— What needs to be done —
The line containing "Continue the Blender" and every line after it, through the last, are to be extracted exactly; no other lines belong in the answer.

— Supplied material —
__________
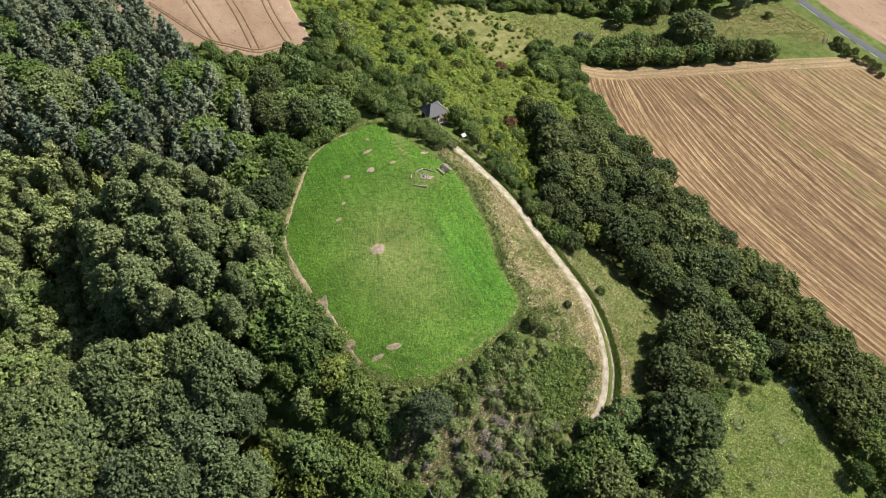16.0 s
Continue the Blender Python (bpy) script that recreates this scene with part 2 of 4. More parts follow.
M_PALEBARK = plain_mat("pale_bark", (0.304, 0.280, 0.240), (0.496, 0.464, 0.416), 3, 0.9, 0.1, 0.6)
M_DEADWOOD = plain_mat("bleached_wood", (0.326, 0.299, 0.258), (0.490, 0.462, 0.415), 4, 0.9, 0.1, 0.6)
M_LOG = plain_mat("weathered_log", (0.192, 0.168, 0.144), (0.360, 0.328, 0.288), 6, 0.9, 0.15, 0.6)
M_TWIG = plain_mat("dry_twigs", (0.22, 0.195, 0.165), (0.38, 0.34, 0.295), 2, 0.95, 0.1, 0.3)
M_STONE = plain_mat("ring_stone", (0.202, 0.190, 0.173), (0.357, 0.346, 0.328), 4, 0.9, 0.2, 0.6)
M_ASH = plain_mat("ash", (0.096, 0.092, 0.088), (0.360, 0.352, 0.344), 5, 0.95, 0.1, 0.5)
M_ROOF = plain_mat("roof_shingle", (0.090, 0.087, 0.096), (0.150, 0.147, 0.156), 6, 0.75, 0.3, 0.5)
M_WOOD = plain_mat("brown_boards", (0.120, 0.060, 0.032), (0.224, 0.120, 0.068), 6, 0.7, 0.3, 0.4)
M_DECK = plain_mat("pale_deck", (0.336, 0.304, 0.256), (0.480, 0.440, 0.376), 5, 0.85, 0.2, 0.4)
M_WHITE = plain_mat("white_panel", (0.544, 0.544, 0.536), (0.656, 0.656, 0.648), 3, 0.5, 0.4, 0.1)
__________
— Problem solution —
Continue the Blender Python (bpy) script that recreates this scene with part 2 of 4. More parts follow.
M_PALEBARK = plain_mat("pale_bark", (0.304, 0.280, 0.240), (0.496, 0.464, 0.416), 3, 0.9, 0.1, 0.6)
M_DEADWOOD = plain_mat("bleached_wood", (0.326, 0.299, 0.258), (0.490, 0.462, 0.415), 4, 0.9, 0.1, 0.6)
M_LOG = plain_mat("weathered_log", (0.192, 0.168, 0.144), (0.360, 0.328, 0.288), 6, 0.9, 0.15, 0.6)
M_TWIG = plain_mat("dry_twigs", (0.22, 0.195, 0.165), (0.38, 0.34, 0.295), 2, 0.95, 0.1, 0.3)
M_STONE = plain_mat("ring_stone", (0.202, 0.190, 0.173), (0.357, 0.346, 0.328), 4, 0.9, 0.2, 0.6)
M_ASH = plain_mat("ash", (0.096, 0.092, 0.088), (0.360, 0.352, 0.344), 5, 0.95, 0.1, 0.5)
M_ROOF = plain_mat("roof_shingle", (0.090, 0.087, 0.096), (0.150, 0.147, 0.156), 6, 0.75, 0.3, 0.5)
M_WOOD = plain_mat("brown_boards", (0.120, 0.060, 0.032), (0.224, 0.120, 0.068), 6, 0.7, 0.3, 0.4)
M_DECK = plain_mat("pale_deck", (0.336, 0.304, 0.256), (0.480, 0.440, 0.376), 5, 0.85, 0.2, 0.4)
M_WHITE = plain_mat("white_panel", (0.544, 0.544, 0.536), (0.656, 0.656, 0.648), 3, 0.5, 0.4, 0.1)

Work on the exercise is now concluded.